The Sports Turf Research Institute and RHS both reference the 5°C soil temperature threshold as a practical trigger for spring feeding, rather than a fixed date. On most well-managed sites, the thermometer and the calendar will not be far apart. On the outliers, it makes a real difference which one you follow.

Did you know? Grass roots start taking up nutrients at around 5°C soil temperature. In the UK, soil at 10 cm depth can reach this threshold several weeks earlier on sheltered south-facing slopes than on exposed or north-facing ground at the same latitude.

Frequently asked questions

When is the right time to apply the first spring fertiliser?

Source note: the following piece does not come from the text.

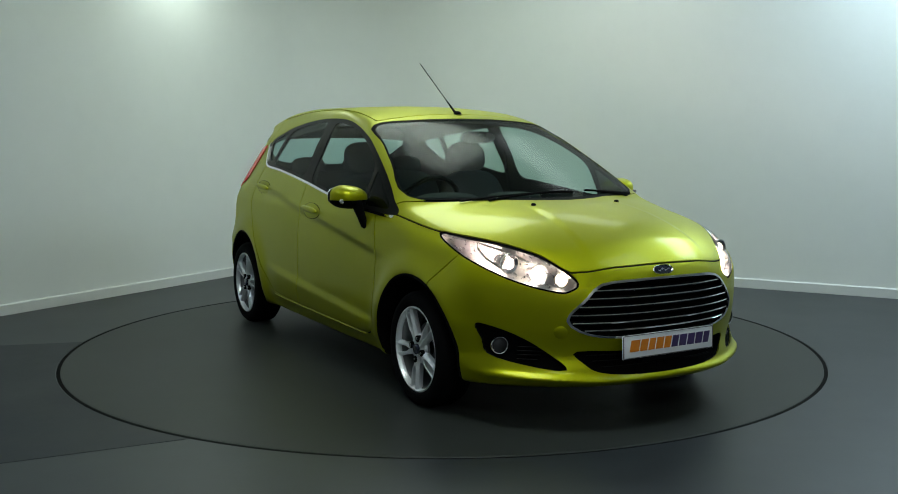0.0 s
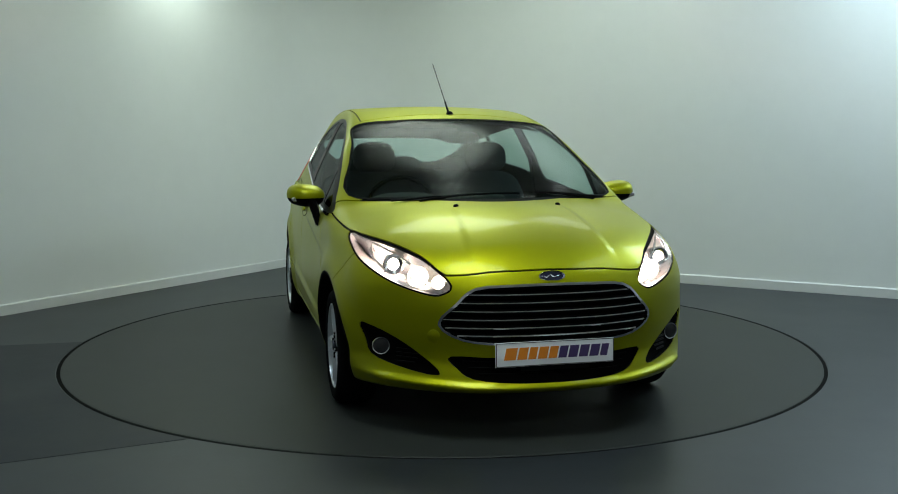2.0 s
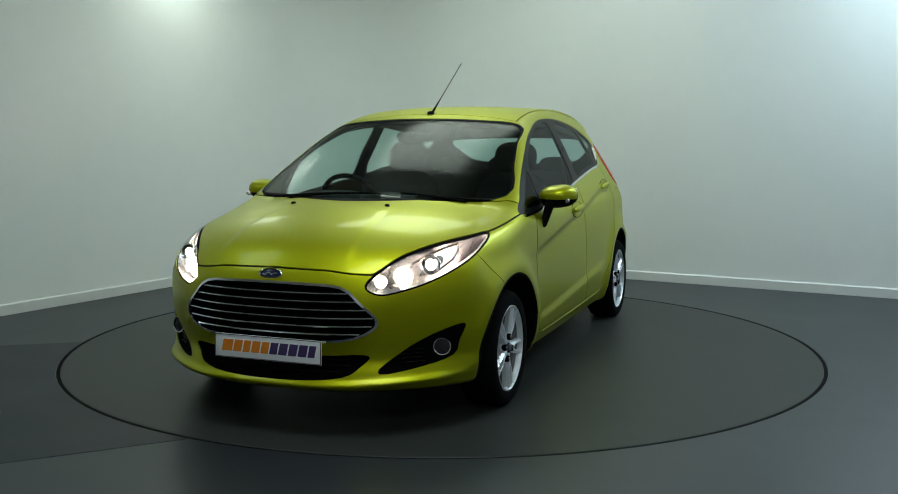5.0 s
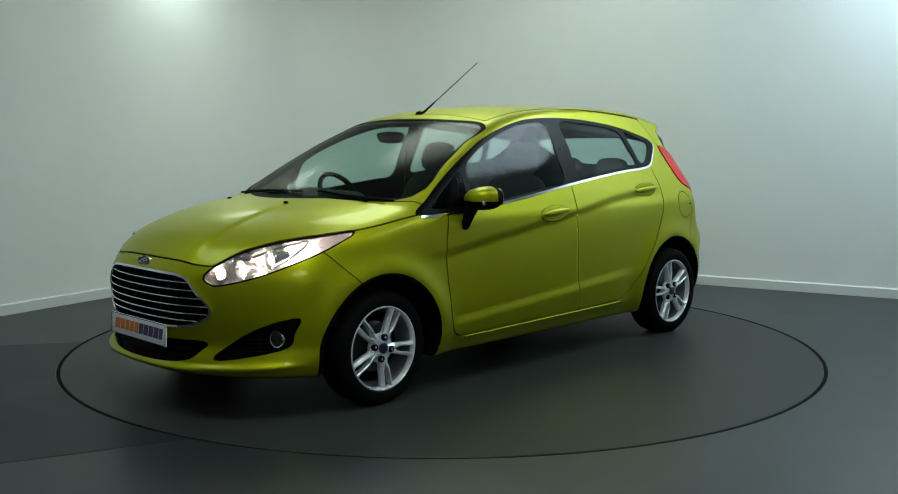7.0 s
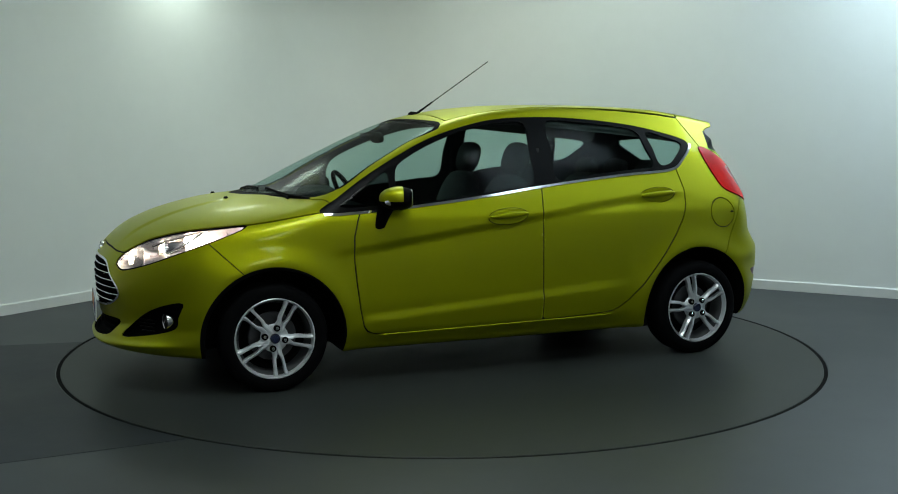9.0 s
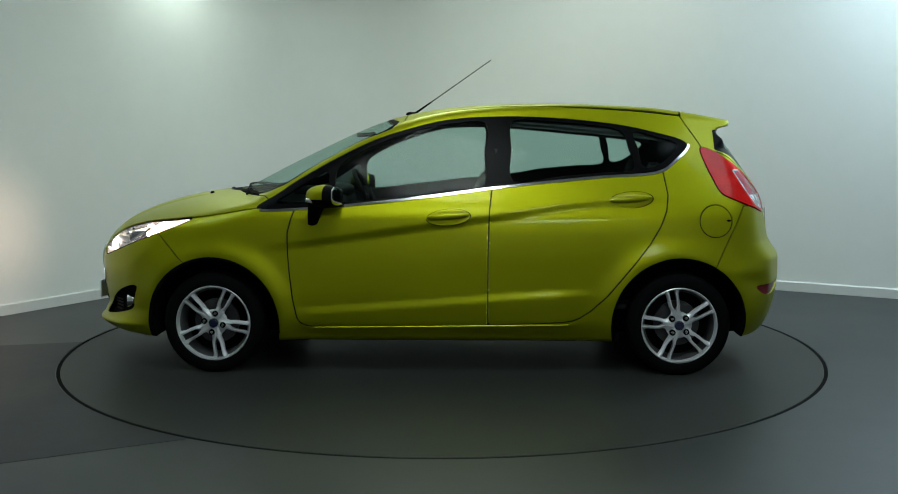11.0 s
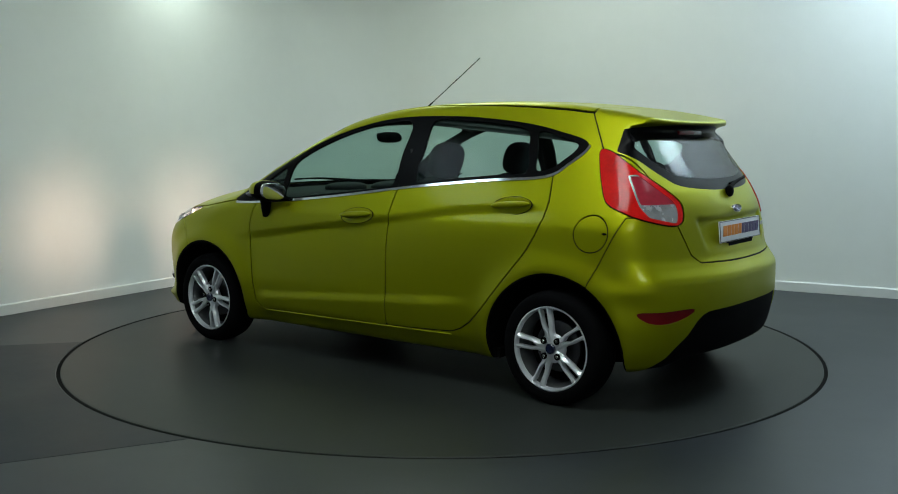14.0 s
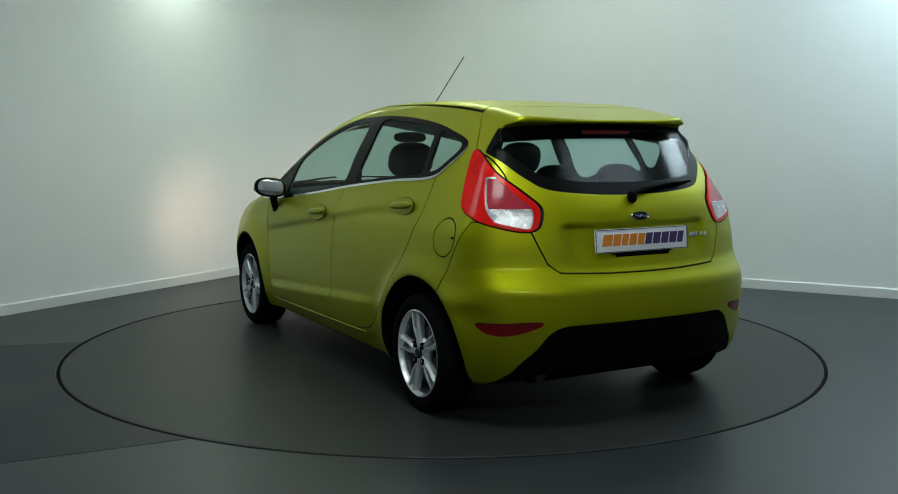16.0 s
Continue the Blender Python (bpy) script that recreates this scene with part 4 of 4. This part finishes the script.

The reliable trigger is soil temperature at 10 cm depth reaching a consistent 5 to 7°C. In lowland England and Wales that typically falls between late February and mid-April, depending on site. A cheap soil thermometer gives you a direct reading; the Met Office also publishes regional soil temperature data.

What happens if I apply spring fertiliser too early?

If soil temperature is still below 5°C, root uptake is slow and a significant proportion of the nitrogen can leach through the profile or run off, particularly on sandy or sloping ground. The product is wasted and there is an environmental cost from nutrients entering watercourses.

Is slow-release fertiliser a better choice for an early spring application?

It tends to be a safer option. Slow-release nitrogen reduces the risk of a cold snap rendering your application ineffective after it has been spread, and it gives a longer effective feeding window as root activity builds through spring.

How do I check soil temperature at home or on site?

Push a soil thermometer to 10 cm depth and take readings over several consecutive mornings. Morning is more accurate than afternoon, as afternoon readings can reflect surface warming rather than root-zone temperature. A basic dial thermometer costs around £10 to £15.

Does the type of grass affect when to apply a spring feed?

Slightly. Fine fescues tend to become active at lower soil temperatures than perennial ryegrass. That said, the 5°C threshold at 10 cm is a workable guide across most UK amenity grass species, and site conditions will usually have more effect on timing than species mix.